Dataset items:
══════════════════════════════

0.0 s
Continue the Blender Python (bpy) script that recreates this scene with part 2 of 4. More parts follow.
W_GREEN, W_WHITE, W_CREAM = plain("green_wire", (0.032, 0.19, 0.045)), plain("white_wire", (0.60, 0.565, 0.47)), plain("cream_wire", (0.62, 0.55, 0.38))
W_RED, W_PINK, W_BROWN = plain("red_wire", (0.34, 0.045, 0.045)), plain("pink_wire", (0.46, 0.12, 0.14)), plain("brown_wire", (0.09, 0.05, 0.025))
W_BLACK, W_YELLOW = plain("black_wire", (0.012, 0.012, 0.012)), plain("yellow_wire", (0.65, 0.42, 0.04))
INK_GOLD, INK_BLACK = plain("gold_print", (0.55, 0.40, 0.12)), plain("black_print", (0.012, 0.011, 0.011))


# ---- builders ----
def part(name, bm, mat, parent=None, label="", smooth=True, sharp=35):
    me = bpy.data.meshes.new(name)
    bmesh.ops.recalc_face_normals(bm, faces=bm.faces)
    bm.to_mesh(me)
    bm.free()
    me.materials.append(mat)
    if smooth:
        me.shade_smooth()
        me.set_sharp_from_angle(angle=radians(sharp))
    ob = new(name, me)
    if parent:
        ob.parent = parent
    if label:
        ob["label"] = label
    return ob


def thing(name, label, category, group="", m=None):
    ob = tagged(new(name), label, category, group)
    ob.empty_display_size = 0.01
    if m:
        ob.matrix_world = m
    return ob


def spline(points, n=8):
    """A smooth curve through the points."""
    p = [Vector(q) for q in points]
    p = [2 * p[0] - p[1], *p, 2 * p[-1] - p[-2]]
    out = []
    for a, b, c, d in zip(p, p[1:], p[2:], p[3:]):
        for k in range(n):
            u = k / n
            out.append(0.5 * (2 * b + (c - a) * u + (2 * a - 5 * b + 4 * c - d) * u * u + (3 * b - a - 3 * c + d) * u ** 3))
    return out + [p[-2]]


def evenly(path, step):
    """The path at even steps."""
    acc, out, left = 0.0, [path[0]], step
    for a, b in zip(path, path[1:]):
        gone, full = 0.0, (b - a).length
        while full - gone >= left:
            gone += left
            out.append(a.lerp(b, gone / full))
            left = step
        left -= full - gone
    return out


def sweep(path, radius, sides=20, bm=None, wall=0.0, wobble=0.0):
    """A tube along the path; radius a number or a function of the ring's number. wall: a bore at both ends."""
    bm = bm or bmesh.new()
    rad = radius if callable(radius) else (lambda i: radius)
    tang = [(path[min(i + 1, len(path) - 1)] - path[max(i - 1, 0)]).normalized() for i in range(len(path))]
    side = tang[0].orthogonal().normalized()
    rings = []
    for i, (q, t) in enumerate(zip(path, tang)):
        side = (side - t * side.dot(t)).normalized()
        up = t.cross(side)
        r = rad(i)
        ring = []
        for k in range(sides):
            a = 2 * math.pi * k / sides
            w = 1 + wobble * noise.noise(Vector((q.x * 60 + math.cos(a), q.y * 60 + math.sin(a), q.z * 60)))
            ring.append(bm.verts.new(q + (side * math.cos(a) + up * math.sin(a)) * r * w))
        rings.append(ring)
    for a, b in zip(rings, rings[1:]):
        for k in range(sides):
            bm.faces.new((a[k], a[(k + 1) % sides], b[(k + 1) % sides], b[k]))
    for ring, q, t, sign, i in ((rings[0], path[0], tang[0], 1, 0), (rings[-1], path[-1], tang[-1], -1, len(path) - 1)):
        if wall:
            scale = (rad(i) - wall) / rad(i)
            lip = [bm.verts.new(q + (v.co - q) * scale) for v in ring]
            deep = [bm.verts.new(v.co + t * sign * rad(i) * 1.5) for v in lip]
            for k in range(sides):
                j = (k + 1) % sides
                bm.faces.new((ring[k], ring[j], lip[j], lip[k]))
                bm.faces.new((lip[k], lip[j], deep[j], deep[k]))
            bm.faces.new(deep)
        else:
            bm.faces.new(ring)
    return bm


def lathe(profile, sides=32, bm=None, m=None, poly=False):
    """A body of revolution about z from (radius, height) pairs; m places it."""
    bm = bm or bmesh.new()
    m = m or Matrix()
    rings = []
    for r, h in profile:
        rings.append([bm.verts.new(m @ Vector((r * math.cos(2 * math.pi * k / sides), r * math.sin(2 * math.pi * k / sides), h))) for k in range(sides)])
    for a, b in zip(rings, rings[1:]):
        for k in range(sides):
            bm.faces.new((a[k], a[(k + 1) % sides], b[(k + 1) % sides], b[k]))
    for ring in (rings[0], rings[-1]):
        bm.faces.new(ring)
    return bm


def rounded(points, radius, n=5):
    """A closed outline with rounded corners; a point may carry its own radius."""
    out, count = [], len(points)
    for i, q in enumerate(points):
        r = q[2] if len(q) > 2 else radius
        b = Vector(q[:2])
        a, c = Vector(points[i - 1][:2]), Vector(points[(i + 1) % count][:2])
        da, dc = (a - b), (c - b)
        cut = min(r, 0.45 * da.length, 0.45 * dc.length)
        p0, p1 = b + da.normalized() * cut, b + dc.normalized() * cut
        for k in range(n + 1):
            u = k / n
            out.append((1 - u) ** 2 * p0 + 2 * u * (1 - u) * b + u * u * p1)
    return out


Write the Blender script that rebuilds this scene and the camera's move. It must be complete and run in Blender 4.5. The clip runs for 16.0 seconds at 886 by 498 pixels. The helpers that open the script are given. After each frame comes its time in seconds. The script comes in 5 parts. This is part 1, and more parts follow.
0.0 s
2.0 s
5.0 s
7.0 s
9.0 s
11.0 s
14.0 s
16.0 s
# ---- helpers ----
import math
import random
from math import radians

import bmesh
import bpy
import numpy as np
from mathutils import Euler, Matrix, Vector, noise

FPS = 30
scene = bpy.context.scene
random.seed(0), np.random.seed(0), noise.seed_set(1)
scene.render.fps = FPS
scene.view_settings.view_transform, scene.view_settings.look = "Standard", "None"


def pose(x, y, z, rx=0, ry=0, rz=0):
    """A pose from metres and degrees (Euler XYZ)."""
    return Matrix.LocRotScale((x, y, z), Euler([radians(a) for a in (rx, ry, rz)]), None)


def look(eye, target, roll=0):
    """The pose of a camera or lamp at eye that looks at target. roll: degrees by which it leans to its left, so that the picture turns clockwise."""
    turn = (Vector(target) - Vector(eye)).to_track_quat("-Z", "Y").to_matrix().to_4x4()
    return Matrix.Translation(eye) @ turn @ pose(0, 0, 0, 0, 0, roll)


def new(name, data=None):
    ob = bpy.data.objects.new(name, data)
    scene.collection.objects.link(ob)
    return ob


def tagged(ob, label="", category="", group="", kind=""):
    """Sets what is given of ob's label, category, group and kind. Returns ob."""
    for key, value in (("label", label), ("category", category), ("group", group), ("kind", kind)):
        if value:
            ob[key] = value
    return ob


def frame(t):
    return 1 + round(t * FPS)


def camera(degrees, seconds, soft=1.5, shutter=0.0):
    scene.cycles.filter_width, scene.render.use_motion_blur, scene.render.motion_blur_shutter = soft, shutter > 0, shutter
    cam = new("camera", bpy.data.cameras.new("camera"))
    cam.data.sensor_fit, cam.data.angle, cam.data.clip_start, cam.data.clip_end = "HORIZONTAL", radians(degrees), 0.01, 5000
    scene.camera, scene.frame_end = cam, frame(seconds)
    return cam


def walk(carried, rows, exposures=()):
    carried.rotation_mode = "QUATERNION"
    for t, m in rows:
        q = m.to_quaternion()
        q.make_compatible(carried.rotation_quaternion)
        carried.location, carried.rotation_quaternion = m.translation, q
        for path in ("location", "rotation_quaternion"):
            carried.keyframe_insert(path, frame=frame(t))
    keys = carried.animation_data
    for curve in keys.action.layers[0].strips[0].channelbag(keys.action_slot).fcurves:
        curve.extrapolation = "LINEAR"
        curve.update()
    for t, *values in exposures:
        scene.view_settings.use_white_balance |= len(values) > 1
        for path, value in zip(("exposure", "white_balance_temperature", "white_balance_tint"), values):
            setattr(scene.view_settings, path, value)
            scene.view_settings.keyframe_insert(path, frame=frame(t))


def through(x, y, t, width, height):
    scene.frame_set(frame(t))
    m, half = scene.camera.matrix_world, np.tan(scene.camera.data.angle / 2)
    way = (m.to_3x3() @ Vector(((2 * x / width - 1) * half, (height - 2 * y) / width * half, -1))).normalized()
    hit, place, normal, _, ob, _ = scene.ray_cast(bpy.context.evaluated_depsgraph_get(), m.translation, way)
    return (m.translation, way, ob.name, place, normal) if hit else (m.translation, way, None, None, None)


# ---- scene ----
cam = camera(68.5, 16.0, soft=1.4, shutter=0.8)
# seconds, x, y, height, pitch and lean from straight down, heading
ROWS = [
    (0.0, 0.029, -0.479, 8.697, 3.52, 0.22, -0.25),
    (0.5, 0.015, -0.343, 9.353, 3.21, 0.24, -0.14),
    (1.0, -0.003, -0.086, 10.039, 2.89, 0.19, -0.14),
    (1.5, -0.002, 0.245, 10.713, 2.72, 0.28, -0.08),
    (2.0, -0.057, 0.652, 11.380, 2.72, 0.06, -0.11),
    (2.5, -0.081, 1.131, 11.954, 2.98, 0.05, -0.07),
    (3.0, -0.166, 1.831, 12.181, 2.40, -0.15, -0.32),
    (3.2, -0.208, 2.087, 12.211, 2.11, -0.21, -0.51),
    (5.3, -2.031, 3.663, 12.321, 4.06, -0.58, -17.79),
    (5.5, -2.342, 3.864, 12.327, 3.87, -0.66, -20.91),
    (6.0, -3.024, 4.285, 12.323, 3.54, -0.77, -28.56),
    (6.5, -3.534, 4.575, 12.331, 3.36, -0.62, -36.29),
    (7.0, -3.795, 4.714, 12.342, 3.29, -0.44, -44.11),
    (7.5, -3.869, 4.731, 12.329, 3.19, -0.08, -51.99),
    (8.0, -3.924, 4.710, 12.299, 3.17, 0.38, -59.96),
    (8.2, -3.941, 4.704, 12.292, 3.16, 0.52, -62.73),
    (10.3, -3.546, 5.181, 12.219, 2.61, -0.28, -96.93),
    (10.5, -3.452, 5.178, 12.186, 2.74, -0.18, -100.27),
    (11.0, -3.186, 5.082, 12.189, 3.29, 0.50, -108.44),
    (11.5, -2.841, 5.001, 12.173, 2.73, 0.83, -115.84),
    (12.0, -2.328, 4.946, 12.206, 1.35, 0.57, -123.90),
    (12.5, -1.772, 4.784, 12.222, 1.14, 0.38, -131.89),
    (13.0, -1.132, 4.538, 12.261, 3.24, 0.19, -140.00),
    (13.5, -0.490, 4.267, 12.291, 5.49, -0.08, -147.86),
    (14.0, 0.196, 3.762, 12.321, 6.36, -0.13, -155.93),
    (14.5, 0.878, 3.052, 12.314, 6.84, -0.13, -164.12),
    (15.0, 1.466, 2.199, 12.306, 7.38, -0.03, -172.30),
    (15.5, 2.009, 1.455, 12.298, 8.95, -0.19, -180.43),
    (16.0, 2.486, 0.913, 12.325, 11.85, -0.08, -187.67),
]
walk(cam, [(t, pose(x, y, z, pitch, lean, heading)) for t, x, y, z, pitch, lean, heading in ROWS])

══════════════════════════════

- **DESCRIPTION OF THE TASK**: Please return, exactly as they appear, the lines starting at the one that contains "from mathutils import" and ending at the one that contains "scene.camera, scene.frame_end = cam, frame(seconds)".

- **EXERCISE ANSWER**:
from mathutils import Euler, Matrix, Vector, noise

FPS = 30
scene = bpy.context.scene
random.seed(0), np.random.seed(0), noise.seed_set(1)
scene.render.fps = FPS
scene.view_settings.view_transform, scene.view_settings.look = "Standard", "None"


def pose(x, y, z, rx=0, ry=0, rz=0):
    """A pose from metres and degrees (Euler XYZ)."""
    return Matrix.LocRotScale((x, y, z), Euler([radians(a) for a in (rx, ry, rz)]), None)


def look(eye, target, roll=0):
    """The pose of a camera or lamp at eye that looks at target. roll: degrees by which it leans to its left, so that the picture turns clockwise."""
    turn = (Vector(target) - Vector(eye)).to_track_quat("-Z", "Y").to_matrix().to_4x4()
    return Matrix.Translation(eye) @ turn @ pose(0, 0, 0, 0, 0, roll)


def new(name, data=None):
    ob = bpy.data.objects.new(name, data)
    scene.collection.objects.link(ob)
    return ob


def tagged(ob, label="", category="", group="", kind=""):
    """Sets what is given of ob's label, category, group and kind. Returns ob."""
    for key, value in (("label", label), ("category", category), ("group", group), ("kind", kind)):
        if value:
            ob[key] = value
    return ob


def frame(t):
    return 1 + round(t * FPS)


def camera(degrees, seconds, soft=1.5, shutter=0.0):
    scene.cycles.filter_width, scene.render.use_motion_blur, scene.render.motion_blur_shutter = soft, shutter > 0, shutter
    cam = new("camera", bpy.data.cameras.new("camera"))
    cam.data.sensor_fit, cam.data.angle, cam.data.clip_start, cam.data.clip_end = "HORIZONTAL", radians(degrees), 0.01, 5000
    scene.camera, scene.frame_end = cam, frame(seconds)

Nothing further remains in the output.